There is very much ideology around these issues. One particularly relevant article of ideology suggests that people who are not trans, and whose names would not ordinarily cause confusion, ought nevertheless adopt a practice of specifying pronouns, in service of the idea that those who are trans (or nonbinary) might not stand out when they do so.

While I am agree that there are human rights issues involved in the issues generally, I would say that is not specifically a human right to have others around you adopt this specific practice to support such a person as he, she, or they assert an identity.


Would you please stop editing your post?

You've made several substantial changes -- far beyond the scope of a clarification -- and now I'm reluctant to respond at all because who knows what it'll say next.


Not the same person but for what it's worth: the edit period is limited to a few minutes and it exists for a reason. This topic (gender identity/pronoun use) is important to approach carefully and is exactly when the edit window should be used.


The edit window's about an hour


I was within ~5 minutes, mmmaybe 10 tops.

It is unfortunate that there is an excess of ideology around these issues. It hinders communication by confusing questions about the implementation of an ideology with hate-filled attacks on people.

It does not help the matter that similar attacks are real and exist. On the other hand, such confusion of concerns is a common goal of many who advance their ideologies, so there is a possibility some may deem this confusion desirable.


I.e. it's a sort of political armband indicating you've fully submitted to globo-corpo neoliberal ideology.


I'm not sure I would call it that at all. Silicon Valley is not the world and, in the corporate world, this remains a very California / Silicon Valley phenomenon (present but less strong in a few key other places — New York, Seattle, Portland come to mind).

It is of course also a university-campus phenomenon (especially private universities) but those aren't really "corpo". For that matter, the Wikimedia Foundation is only "corpo" insofar as a 501(c)(3) is technically in fact a corporation — unlikely to be within the meaning of what you intended.

On that note, it is more prominent in the nonprofit sector, perhaps due to volunteers being more predisposed to activism in general. (Mozilla was a bellwether.)


Not sure exactly what you think pronouns have to do with neoliberalism? I don't really associate the likes of Thatcher, Reagan, Friedman, or Hayek with anything of the sort.

I also think globo-corpo neoliberal is a bit redundant, no?


"Liberal" and "neoliberal" have both been hijacked by progressives thoroughly enough that no one associates colloquial usage of either of those with Friedman or Hayek.

Friedman and Hayek were certainly not globo-corpo, considering that they believed in things like freedom of association, covenants, and other legal protections that work against the likes of Amazon or Wal-mart (who are primarily interested in undermining unions, using strategies to diminish worker cohesion like diversity quotas, and strategies to defang leftism like trans activism).


I hesitate to call it virtue signalling because there are other forms of social signalling that aren't about virtue.

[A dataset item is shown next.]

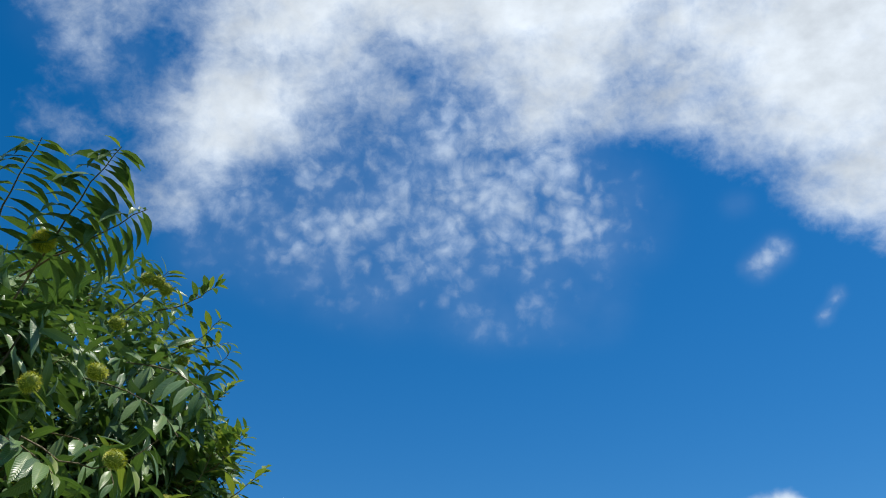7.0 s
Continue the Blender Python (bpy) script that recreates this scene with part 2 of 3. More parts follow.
def height(x, y):
    """The ground: level by the tree, a wooded spur ahead on one side, a higher hill behind it."""
    far = 76.5 - 0.66 * (np.sqrt((x - 69) ** 2 + 18 ** 2) - 18) - 0.5 * (np.sqrt((y - 264) ** 2 + 25 ** 2) - 25)
    spur = 16.0 - 0.46 * np.maximum(0, 70 - y) - 0.55 * np.maximum(0, 19 - x) - 0.2 * np.maximum(0, y - 72)
    k = 3.0
    h = k * np.log(np.exp(np.clip(far / k, -30, 60)) + np.exp(np.clip(spur / k, -30, 60)) + 1.0)
    near = np.clip((np.hypot(x, y) - 6) / 12, 0, 1)
    roll = 0.5 * np.sin(x * 0.19 + 1) * np.sin(y * 0.16) + 0.25 * np.sin(x * 0.5) * np.sin(y * 0.43 + 2)
    return h * near + roll * near


def build_ground():
    r = np.concatenate([np.linspace(0, 30, 40), np.linspace(32, 300, 90), np.geomspace(310, 4200, 24)])
    a = np.linspace(0, 2 * np.pi, 180, endpoint=False)
    x, y = r[:, None] * np.sin(a)[None], r[:, None] * np.cos(a)[None]
    v = np.stack([x, y, height(x, y)], axis=-1).reshape(-1, 3)
    i, j = np.meshgrid(np.arange(len(r) - 1), np.arange(180), indexing="ij")
    k = (j + 1) % 180
    q = np.stack([i * 180 + j, (i + 1) * 180 + j, (i + 1) * 180 + k, i * 180 + k], axis=-1).reshape(-1, 4)
    return tagged(new("ground", mesh_of("ground", v, q, None, [GROUND])), "grassy green ground rising into wooded hills", "ground", kind="structure")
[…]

Safe spaces require effort from the members who already feel safe.

Putting (he/him) in does three things. It invites you to provide your own. It also stops someone from starting a side-argument about you assuming 'he/him' in your response instead of you/your or they/their. Which means that we can talk about what we want to talk about instead of gender politics, if you don't feel like it. Or we can if you need to.


It also make it so that trans people won't be outed as trans for having their pronouns in their profiles. If only trans people did that, you'd automatically know who is trans and who isn't. Now that everyone is adding those, you can't say.

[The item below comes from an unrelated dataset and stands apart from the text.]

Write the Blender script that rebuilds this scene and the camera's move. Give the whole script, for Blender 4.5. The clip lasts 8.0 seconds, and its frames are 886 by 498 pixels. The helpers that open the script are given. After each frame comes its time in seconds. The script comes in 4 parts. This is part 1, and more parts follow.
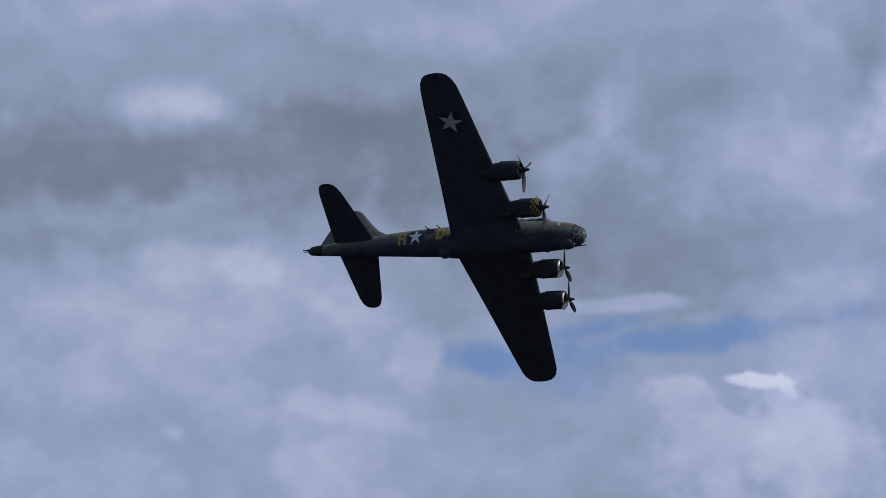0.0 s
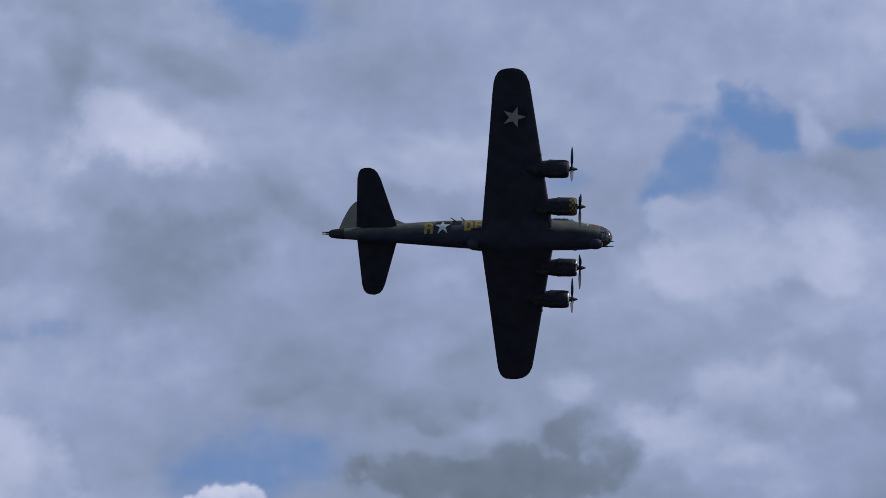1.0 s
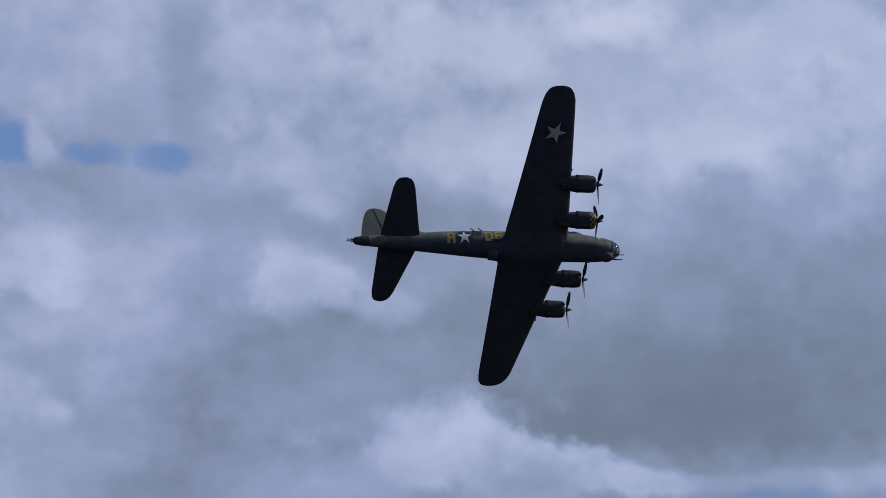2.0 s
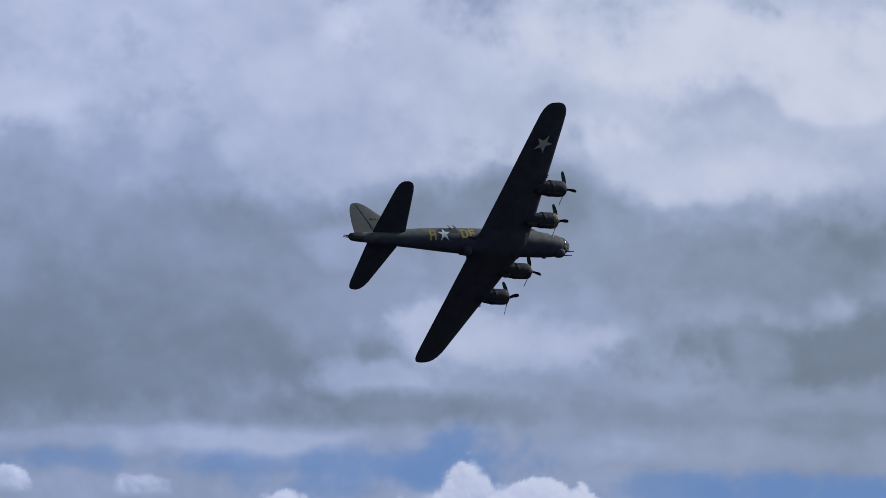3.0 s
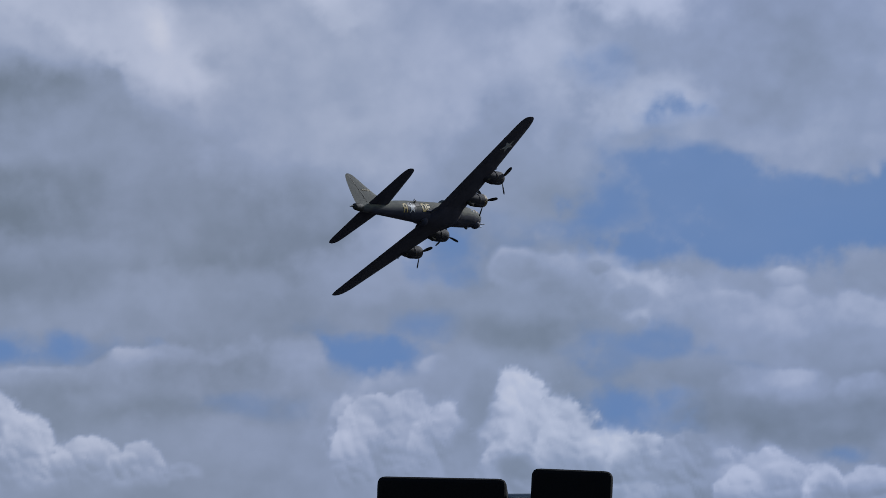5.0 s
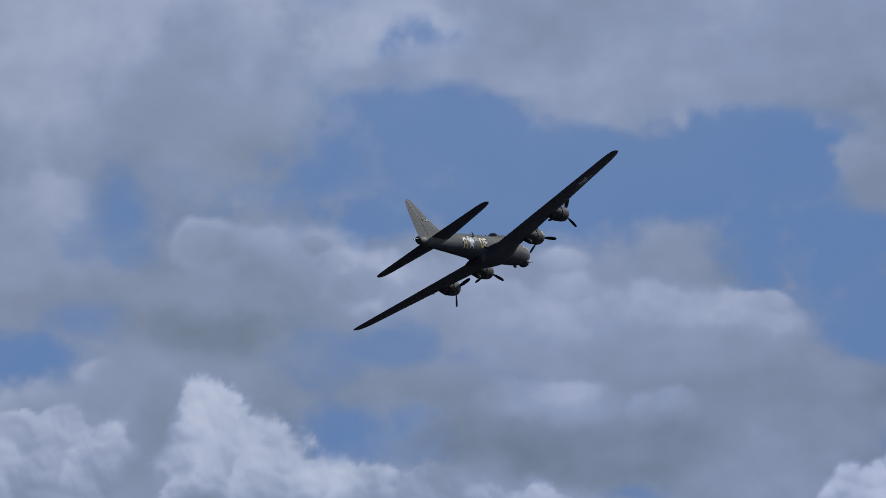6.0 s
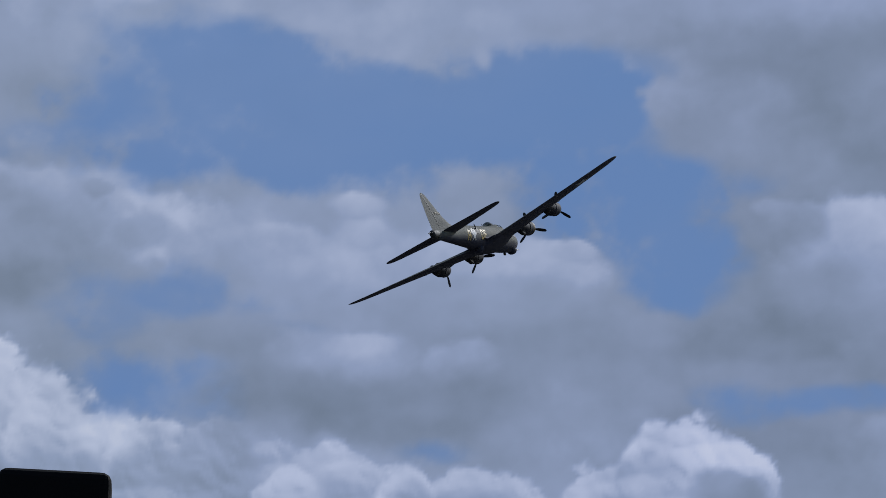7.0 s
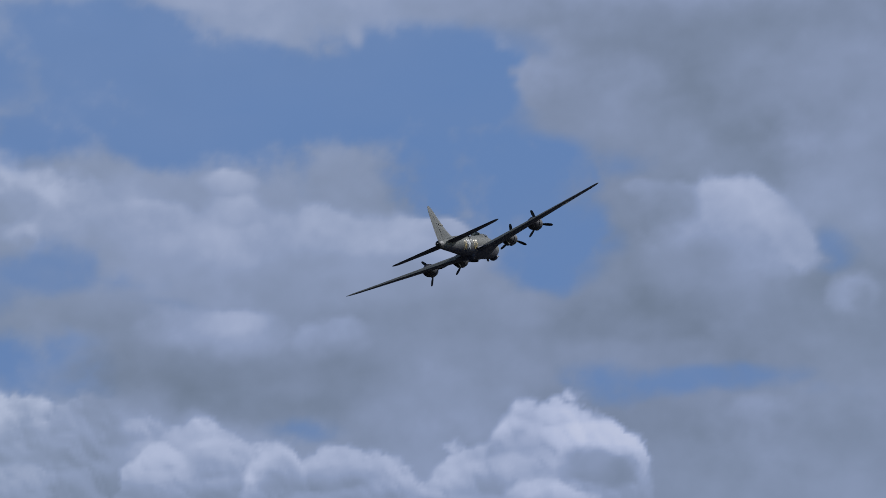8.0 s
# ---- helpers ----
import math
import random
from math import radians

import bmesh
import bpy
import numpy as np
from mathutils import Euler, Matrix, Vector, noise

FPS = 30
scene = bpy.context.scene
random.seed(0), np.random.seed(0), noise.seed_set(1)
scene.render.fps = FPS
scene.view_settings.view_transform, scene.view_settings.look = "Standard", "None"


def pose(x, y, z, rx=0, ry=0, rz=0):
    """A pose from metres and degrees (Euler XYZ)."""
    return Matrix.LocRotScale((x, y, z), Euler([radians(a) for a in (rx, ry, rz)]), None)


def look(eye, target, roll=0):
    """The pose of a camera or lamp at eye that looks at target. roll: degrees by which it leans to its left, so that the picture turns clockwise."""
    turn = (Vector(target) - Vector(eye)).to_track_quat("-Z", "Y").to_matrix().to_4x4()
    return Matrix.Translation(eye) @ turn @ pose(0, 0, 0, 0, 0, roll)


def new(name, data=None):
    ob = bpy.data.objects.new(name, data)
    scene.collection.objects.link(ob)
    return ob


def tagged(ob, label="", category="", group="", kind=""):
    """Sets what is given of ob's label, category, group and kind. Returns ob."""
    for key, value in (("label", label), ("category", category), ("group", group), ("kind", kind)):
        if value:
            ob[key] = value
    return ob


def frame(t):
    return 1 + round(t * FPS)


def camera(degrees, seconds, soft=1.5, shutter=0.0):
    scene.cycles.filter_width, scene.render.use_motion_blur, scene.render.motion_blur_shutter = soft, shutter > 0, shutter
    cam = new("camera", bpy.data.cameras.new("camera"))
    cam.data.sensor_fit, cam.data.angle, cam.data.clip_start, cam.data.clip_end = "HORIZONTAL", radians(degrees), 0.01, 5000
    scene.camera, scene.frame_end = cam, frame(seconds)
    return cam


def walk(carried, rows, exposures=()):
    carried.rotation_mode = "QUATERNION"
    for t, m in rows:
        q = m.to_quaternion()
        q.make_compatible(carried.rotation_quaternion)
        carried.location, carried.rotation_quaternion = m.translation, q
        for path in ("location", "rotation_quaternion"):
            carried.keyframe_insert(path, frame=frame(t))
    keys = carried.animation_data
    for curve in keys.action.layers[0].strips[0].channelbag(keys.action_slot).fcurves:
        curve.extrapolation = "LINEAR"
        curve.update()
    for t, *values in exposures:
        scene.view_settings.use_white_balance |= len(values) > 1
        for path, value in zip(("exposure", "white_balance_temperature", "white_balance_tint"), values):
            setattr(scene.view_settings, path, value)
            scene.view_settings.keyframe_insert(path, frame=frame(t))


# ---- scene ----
# The film is shot with a long lens from the ground and follows one aircraft across the sky.
cam = camera(13.549, 8.0, soft=0.8)
walk(cam, [
    (0.0, pose(0.000, 0.000, 1.600, 102.000, 0, -0.000)),
    (0.2, pose(0.000, 0.000, 1.600, 102.052, 0, -2.670)),
    (0.5, pose(0.000, 0.000, 1.600, 102.391, 0, -6.294)),
    (0.8, pose(0.000, 0.000, 1.600, 102.391, 0, -10.131)),
    (1.0, pose(0.000, 0.000, 1.600, 102.260, 0, -12.571)),
    (1.2, pose(0.000, 0.000, 1.600, 102.217, 0, -15.090)),
    (2.3, pose(0.000, 0.000, 1.600, 102.304, 0, -28.528)),
    (2.5, pose(0.000, 0.000, 1.600, 102.087, 0, -31.003)),
    (2.8, pose(0.000, 0.000, 1.600, 101.991, 0, -33.664)),
    (3.0, pose(0.000, 0.000, 1.600, 101.800, 0, -35.741)),
    (3.3, pose(0.000, 0.000, 1.600, 101.427, 0, -38.526)),
    (3.5, pose(0.000, 0.000, 1.600, 101.306, 0, -39.985)),
    (3.7, pose(0.000, 0.000, 1.600, 101.132, 0, -41.620)),
    (4.0, pose(0.000, 0.000, 1.600, 100.741, 0, -43.989)),
    (4.3, pose(0.000, 0.000, 1.600, 100.489, 0, -45.510)),
    (4.5, pose(0.000, 0.000, 1.600, 100.229, 0, -46.792)),
    (4.7, pose(0.000, 0.000, 1.600, 99.917, 0, -48.029)),
    (5.8, pose(2.177, 1.539, 2.011, 99.521, 0, -52.105)),
    (6.0, pose(2.563, 1.812, 2.084, 99.455, 0, -52.912)),
    (6.2, pose(2.864, 2.025, 2.141, 99.165, 0, -53.773)),
    (6.5, pose(2.912, 2.059, 2.150, 98.771, 0, -54.739)),
    (6.8, pose(2.912, 2.059, 2.150, 98.659, 0, -55.485)),
    (7.0, pose(2.912, 2.059, 2.150, 98.646, 0, -56.104)),
    (7.5, pose(2.912, 2.059, 2.150, 98.398, 0, -57.293)),
    (8.0, pose(2.912, 2.059, 2.150, 98.311, 0, -58.102)),
], exposures=[(0.0, 0.0), (2.5, 0.02), (3.0, 0.06), (3.5, 0.02), (4.5, -0.02), (5.8, -0.17), (6.0, -0.17), (6.5, -0.09), (8.0, -0.1)])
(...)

It's appropriate that the commenter below uses the phrase "bought in", because that conveys the general sense of mob/unthinking latching onto this movement. One which I'm quite disappointed to see companies just caving to, through little insertions of ridiculous practices like these.

Having everyone declare their gender is a little bit ridiculous, just to serve the desires of a ~1% group who are trying to gain more recognition. I am frankly surprised how people are willing to distort their behavior when they refuse to do so for other groups who are far more downtrampled in their rights in greater percentages. I suppose somehow transsexual people just became popular for some reason.

Frankly, it's a symbol and problem of the modern liberal/democratic mind (at least at the party-level) that these problems rise to the level of national and corporate attention -- and apparently we solved all our other material needs and have time to spend on this in comparison.


You project a lot of problems onto people who provide their pronouns in their user descriptions.

Not everyone is American, and not all issues are about American politics.

I find it interesting how much emphasis has been placed on an afterthought that I edited in. A lot of really emotional reactions like yours. I described it as a beneficial side effect and suddenly the whole conversation is about "evil trans people" and "bad liberals".

Having your pronouns available is beneficial to more than just trans people. It benefits everyone, avoids mistakes and makes conversations more accurate. It also breaks the myth that there are no women online and that there are no computer-savvy women. It also brings visibility to non-binary people who are otherwise invisible.